Emily Buerkle and Kealan Burke, University of Dayton
The Development Challenge
As international donor funding recedes, civil society organizations (CSOs) in resource poor environments have struggled to remain financially viable. Additionally, over-reliance on a single or limited number of donors impedes CSOs’ ability to advocate for causes that are meaningful to their constituents and to act independently on initiatives which they value.
Our Proposed Solution
To help address this challenge, we created a Domestic Resource Mobilization (DRM) tool, which is essentially a composite index of potential resource sources, so that CSOs can better understand, assess, and prioritize their fundraising efforts. The DRM tool can also help researchers and organizations working to support and develop programs to support civil society. We then tested the DRM tool by applying it to two sub-Saharan African countries: Malawi and Zambia.
The DRM tool we designed seeks to evaluate countries using a standard set of categories that are linked to enabling an environment that allows for sustainable and self-reliant CSOs. Our team came up with the following categories and sub-categories for our index. Each sub-category was scored 0-5 so each of the four categories could receive a maximum score of 15. The table below also shows how we evaluated resource availability for Malawi and Zambia
|Resource Availability Indicators||Malawi||Zambia|
|Gross National Income (GNI) Per Capita||2||3|
|Natural Resources via Extractive Industry Transparency Initiative (EITI)||2||3|
|Volume of Official Development Assistance (ODA)||3||2|
|Low Level of Corruption via Transparency International Index (TI-CPI)||2||2|
|Political Openness via CATO Human Freedom Index (HFI)||3||3|
|Relationship between Government and Civil Society Organizations||2||3|
|Legal Conditions (via International Center for Not-for-Profit Law Civic Monitor)||6||8|
|Laws Governing Civil Society||2||3|
|Tax Incentives for Social Giving||2||2|
|Ability of Civil Society Organizations to Generate Revenue||2||3|
|World Giving Index (WGI)||3||2|
|Religion and Public Live via Pew Research Center (PRC)||3||4|
|Citizen Perception of Civil Society via CIVICUS Civil Society Index (CSI)||4||4|
Using these quantitative findings, researchers and development program designers can dig deeper into the data an analyze which factors can be further supported in order to create a stronger and more self-reliant civil society.
Creating the DRM tool was challenging. The two biggest challenges were selecting the most relevant categories and sub-indicators as well as providing a quantitative score for each indicator. While many of our index indicators and data came from well-recognized organizations (the World Bank and OECD) and data such as GNI was clear, other indicators were less clear and worked more as a proxy indicator (i.e. CIVICUS Civil Society Index). The proxy indicators were generally in the political, legal, and social categories.
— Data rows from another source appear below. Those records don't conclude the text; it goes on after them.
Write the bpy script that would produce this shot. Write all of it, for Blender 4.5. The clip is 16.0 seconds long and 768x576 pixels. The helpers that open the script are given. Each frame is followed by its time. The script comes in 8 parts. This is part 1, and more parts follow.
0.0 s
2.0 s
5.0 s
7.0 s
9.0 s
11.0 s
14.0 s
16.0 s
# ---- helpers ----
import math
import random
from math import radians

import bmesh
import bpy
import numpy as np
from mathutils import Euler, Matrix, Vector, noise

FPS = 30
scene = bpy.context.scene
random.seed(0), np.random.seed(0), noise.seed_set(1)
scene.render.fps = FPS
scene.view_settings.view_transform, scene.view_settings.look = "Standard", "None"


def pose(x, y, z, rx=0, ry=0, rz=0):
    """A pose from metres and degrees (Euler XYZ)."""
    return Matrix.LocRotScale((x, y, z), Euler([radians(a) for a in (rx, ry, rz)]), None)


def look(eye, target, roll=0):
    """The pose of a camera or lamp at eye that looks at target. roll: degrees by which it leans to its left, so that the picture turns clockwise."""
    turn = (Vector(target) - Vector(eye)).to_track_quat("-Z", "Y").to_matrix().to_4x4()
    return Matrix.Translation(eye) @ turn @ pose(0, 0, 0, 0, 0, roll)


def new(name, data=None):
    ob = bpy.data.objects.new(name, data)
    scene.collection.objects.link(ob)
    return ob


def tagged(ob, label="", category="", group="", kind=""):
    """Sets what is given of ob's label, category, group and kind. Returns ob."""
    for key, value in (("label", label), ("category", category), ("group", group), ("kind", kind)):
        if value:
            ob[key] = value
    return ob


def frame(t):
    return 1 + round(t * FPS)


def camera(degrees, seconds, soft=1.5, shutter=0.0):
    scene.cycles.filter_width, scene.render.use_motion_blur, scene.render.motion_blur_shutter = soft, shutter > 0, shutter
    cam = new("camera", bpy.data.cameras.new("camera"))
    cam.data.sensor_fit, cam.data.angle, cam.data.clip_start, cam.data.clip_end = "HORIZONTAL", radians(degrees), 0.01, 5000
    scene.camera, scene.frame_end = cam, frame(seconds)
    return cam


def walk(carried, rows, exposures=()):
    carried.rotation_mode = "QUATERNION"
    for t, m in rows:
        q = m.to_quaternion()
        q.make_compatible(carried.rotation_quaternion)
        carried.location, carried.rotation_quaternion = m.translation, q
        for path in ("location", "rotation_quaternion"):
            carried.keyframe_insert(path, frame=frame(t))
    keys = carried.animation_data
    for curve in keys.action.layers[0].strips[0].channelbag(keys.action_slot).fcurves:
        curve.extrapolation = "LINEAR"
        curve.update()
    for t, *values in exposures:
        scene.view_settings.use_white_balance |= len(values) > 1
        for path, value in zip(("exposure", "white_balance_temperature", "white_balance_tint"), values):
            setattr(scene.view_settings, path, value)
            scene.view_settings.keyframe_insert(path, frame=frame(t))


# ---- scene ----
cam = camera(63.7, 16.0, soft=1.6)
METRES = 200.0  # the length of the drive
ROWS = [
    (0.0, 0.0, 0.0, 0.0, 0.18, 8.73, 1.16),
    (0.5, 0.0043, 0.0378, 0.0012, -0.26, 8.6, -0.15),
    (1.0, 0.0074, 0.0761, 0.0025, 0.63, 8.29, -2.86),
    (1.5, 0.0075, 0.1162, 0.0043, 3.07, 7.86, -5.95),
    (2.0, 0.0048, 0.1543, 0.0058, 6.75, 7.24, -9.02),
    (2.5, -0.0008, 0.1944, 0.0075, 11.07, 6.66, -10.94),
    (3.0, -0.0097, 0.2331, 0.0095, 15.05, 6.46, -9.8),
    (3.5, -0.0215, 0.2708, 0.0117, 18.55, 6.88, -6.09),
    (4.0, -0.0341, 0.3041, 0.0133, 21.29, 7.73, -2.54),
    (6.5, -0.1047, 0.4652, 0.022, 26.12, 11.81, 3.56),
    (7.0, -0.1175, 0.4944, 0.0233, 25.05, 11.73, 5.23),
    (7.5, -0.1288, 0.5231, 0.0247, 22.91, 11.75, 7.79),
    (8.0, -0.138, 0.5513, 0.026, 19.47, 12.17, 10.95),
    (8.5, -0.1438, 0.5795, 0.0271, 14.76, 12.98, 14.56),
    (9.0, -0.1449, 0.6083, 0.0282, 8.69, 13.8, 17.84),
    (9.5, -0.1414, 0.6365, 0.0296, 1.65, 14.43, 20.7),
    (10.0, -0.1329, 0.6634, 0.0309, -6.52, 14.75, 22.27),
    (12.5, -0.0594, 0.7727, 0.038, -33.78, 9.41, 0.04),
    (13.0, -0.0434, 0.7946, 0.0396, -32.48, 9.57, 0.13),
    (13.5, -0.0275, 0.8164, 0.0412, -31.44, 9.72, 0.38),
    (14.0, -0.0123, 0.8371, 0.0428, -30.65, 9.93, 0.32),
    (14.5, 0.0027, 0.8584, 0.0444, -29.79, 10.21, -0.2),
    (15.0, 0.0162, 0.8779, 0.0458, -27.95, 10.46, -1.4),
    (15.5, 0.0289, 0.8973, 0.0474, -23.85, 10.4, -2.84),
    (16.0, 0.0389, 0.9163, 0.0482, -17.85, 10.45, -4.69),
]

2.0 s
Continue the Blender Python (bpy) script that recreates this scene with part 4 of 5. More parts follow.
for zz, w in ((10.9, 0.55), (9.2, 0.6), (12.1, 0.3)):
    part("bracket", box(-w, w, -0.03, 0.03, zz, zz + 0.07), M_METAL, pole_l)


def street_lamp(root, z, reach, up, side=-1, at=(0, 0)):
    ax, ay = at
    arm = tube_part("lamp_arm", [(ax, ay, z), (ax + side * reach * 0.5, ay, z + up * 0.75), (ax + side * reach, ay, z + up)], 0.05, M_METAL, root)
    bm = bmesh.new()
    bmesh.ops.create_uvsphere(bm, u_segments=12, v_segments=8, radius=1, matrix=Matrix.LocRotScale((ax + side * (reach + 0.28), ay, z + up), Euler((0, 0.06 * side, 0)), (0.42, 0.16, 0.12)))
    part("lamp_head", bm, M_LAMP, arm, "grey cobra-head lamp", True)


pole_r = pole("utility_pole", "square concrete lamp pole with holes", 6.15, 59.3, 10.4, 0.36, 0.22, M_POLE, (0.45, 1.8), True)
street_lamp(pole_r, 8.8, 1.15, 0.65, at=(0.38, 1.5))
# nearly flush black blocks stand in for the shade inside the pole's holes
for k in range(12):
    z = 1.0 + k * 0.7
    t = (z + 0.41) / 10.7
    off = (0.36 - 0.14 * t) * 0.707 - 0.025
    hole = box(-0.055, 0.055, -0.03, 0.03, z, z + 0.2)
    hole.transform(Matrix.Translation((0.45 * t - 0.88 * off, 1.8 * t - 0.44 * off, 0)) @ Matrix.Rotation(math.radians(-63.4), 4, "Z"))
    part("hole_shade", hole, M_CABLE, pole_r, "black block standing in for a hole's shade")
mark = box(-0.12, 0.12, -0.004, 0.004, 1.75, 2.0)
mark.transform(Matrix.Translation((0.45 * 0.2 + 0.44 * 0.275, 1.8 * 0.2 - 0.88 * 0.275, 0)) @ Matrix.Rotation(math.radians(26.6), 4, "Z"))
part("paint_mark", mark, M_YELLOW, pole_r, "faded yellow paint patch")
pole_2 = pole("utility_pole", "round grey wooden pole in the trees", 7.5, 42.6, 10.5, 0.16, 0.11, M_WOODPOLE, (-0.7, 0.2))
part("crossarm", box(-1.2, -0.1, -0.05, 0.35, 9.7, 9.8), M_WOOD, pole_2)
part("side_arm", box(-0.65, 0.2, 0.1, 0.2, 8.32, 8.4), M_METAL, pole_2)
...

For example, within the cultural category, one of the more difficult indicators involved religion. We used the assumption that strong existence and diversity of religion equated to increased opportunity for financial and in-kind support for CSOs from religious groups. While this makes logical sense to us, we did not necessarily have data to back up this assumption. This was the case for other indicators as well. For example, the existence of an extractive industry sector or a law allowing social enterprise did not mean that that necessarily benefited civil society. In each case, we eventually had to make a decision and use the best available information to finalize our tool.
It was also challenging to fit qualitative data or even numerical data into our 0-5 scoring scale. Ultimately, we had to be comfortable that this would be an imprecise determination, but we had to demonstrate consistency across indicators and when comparing countries. Our final assessment and research report was a data-heavy and descriptive document that was not very readable. We used tables, charts, and other data visualizations to present our findings more clearly and make it more accessible to more readers.
What We Learned
This was an extremely interesting research activity that allowed us to see how different data sets can be compiled, evaluated, and then used to develop tools and programs to increase social giving and strengthen civil society.
While the economic indicators were the most straightforward, we found it most interesting to evaluate and quantify the social and political categories. Specifically, it was interesting looking at how religion, social giving, and civil society were or were not inter-related in the social category. While religious adherence in both countries was quite strong, we were surprised to see that donations and volunteer time was quite low according to the World Giving Index. This would be an interesting area for further research.
It was also interesting to analyze the governance indicators. In both countries, corruption is quite widespread. This was correlated with low scores in good governance, political competition, and civic space. In doing more in-depth reading on both countries, it is clear that the negative legacy of colonialism persists. This is changing and can be expedited by further investments in education, health, institutional capacity, and a governance approach that involves citizens, the private sector and public authorities in both countries.
In conclusion, we hope to have contributed a useful tool to Counterpart International’s work in helping identify methods and activities that support domestic funding for self-reliance and strengthening civil society. As student researchers, we found this assignment to be difficult but educational and see this as a launching point for other researchers and development professionals to further develop and refine useful tools in this area.